Saturday, February 12, 2011

Changes and Lots of Questions

Whats new:
So I made a pretty big jump in my paragraph.  I changed it so that it was the development of white lies.  In other words, I talked about how it went from showing that the characters were superficial and how those lies developed into being necessary for everyday life. (Plus the ideas you both game me about being un-recognizable and how everyone uses it in society.) Does that sound ok?
Questions: Ok, so I started to write my beginning thesis, but I was wondering.. 1. Do I need to include the title and the author because right before my paragraph it already says it?  I didn't want to be repetitive, but I wasn't sure if it needed to be included. 2. When we say our quote how are we going to reference it to the book?  For example: (Algernon, P.8) or just (P.8)   3. Is my topic to broad? I wasn't sure?  Now that I read it I am not sure if it is  ok or not?  Last question :)
4. How do I make this commentary instead of plot summary? "Instead, lane does the same maneuver and comes up with his own excuse.  No guilt is passed between the two, but the event is quickly forgotten and the subject forgotten and the subject never touched upon."  I am talking the sandwiches and how there lies are un-noticed..
Thanks.. Sorry for all the questions :) See you Monday

1 comment:

  1. Yeah, the idea for your paragraph sounds pretty good and i think will go with the point we are trying to proove a little better.
    1. I'm actually not sure about the title and author i was wondering the same thing, maybe you sould email it to yourself and we could ask her on Monday and make necessary changes in class. :)
    2. I just said (Wilde then the page number) like we did for To Kill a Mockingbird.

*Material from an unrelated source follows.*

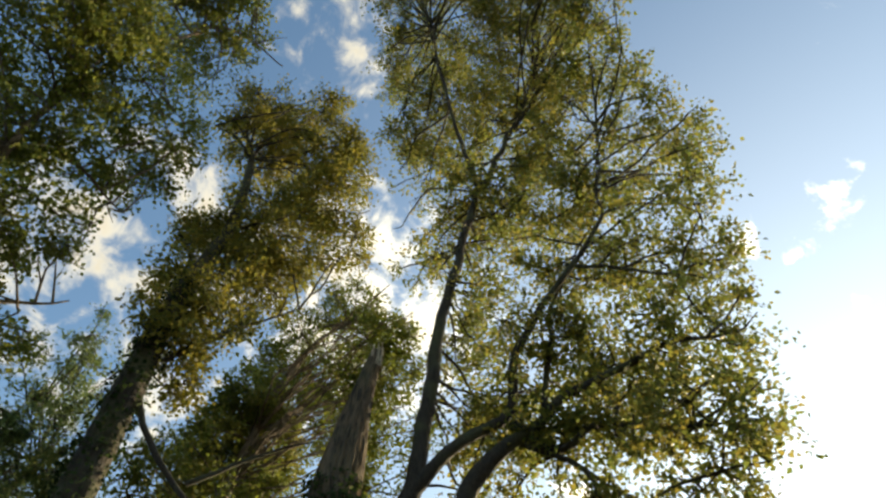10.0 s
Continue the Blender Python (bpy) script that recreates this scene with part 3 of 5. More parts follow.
# Crown clumps, here and below, fill the outlines seen from the camera.
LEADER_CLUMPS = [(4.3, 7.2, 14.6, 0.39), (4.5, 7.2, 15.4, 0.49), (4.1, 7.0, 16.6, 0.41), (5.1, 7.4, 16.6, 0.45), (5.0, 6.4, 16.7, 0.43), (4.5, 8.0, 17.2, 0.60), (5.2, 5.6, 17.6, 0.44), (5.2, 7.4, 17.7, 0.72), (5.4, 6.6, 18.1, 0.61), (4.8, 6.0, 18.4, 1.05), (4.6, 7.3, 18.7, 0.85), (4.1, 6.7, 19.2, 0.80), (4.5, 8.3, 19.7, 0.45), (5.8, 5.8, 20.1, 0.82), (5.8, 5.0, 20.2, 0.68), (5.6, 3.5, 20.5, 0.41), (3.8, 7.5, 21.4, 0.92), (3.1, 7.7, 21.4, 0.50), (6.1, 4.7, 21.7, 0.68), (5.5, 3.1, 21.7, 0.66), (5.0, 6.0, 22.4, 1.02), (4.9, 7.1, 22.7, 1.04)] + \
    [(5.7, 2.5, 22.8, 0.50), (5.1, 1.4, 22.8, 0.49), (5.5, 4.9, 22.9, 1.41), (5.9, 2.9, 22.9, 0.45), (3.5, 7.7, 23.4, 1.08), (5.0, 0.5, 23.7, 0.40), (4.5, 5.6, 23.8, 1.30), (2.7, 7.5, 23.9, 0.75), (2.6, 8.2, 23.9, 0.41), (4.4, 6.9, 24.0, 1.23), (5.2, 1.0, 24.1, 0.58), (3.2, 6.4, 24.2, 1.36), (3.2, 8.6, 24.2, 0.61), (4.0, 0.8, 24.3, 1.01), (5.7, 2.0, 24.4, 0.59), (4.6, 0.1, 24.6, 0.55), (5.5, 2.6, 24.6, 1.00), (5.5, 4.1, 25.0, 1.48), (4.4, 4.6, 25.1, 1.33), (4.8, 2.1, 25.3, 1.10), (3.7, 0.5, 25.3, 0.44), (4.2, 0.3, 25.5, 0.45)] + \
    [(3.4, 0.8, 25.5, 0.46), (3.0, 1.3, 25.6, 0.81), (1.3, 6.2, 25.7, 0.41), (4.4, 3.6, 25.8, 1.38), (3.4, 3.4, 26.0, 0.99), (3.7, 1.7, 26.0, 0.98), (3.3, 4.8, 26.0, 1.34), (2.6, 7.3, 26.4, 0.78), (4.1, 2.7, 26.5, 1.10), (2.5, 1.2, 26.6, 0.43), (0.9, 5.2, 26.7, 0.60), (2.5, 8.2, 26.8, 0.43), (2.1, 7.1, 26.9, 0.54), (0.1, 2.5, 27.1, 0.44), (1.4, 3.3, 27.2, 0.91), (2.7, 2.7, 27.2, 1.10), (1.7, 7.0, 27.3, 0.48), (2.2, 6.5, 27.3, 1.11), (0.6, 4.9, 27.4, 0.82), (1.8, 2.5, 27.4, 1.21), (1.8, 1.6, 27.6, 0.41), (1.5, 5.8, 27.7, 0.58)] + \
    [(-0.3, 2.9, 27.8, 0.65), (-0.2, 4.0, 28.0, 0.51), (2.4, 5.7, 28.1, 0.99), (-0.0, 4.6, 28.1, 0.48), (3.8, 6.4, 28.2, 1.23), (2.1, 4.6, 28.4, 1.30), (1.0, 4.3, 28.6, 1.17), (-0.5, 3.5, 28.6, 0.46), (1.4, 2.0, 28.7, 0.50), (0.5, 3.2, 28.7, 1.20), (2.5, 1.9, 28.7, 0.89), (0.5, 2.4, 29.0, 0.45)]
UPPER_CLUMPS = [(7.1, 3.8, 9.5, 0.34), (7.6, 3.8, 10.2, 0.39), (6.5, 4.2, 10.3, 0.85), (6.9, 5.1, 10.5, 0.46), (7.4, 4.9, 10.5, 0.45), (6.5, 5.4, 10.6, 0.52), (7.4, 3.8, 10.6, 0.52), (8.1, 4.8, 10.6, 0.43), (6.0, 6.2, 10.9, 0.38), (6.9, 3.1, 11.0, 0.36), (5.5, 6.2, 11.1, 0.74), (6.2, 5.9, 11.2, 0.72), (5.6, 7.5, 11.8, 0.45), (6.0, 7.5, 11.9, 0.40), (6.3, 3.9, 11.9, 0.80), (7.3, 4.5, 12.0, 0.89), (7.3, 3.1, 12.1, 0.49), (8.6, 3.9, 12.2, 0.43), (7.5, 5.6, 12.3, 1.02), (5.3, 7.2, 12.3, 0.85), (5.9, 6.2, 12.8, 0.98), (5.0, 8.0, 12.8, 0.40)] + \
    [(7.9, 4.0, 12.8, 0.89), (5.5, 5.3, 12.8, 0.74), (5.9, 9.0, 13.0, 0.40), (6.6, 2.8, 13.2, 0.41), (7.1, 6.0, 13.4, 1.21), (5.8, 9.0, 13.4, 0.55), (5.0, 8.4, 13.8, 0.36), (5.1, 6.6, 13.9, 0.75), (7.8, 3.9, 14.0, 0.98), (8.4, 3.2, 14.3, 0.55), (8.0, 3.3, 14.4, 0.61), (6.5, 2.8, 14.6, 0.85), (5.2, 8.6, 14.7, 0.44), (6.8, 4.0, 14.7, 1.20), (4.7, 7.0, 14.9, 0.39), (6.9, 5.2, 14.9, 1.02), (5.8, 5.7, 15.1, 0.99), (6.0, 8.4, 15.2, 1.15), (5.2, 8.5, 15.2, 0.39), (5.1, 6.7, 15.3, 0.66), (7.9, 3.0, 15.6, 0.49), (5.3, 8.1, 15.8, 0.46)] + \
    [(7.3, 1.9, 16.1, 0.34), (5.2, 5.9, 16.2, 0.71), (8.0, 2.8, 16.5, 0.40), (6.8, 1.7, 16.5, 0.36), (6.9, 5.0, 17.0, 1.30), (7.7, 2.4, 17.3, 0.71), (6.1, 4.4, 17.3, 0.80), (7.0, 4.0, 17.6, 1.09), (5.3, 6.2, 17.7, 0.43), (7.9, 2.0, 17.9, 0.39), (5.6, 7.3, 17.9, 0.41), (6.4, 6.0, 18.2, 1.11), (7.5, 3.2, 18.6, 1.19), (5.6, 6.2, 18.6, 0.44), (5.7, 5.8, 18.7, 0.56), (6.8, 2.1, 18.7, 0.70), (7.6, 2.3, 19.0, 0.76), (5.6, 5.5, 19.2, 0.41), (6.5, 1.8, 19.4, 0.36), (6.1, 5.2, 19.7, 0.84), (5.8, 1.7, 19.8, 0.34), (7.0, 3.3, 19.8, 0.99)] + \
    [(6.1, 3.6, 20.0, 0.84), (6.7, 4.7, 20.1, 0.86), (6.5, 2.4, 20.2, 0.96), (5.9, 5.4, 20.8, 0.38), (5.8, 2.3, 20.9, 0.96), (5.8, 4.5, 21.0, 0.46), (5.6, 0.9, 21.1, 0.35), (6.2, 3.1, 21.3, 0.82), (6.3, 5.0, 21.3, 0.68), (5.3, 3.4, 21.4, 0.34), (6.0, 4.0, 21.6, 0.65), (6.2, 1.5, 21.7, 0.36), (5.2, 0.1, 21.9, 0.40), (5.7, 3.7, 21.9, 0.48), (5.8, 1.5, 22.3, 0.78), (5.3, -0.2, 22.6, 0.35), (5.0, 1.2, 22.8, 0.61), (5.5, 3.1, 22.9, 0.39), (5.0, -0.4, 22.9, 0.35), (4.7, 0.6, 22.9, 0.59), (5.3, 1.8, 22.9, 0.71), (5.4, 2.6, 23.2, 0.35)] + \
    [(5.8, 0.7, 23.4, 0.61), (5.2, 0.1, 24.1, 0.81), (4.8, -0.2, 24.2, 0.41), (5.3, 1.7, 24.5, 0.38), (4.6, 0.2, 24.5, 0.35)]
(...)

Again we can make necessary changes in class but for this one I dont think it matters too much.
    3.Ummmmm, I dont think your topic is too broad. Maybe you could go back to the intro (I don't have it in fromnt of me right now) and you could look at the last sentance (the one we added in class) and just pull it a little closer to that i dea, but i think it's pretty good how it is.
    4.Ok, so I think the second sentance is fine you might just want to not say subject twice but it's fine as far as plot summary is concerned. I would say make that your first sentance of commentary. (You might have to reword it a bit)For your second sentance try to tie it back to your thesis, explain how this event going un-noticed says something about the characters or about human nature. For example, explain how Algernon didnt even hesitate on this lie and how it just rolled off his tongue, something like that.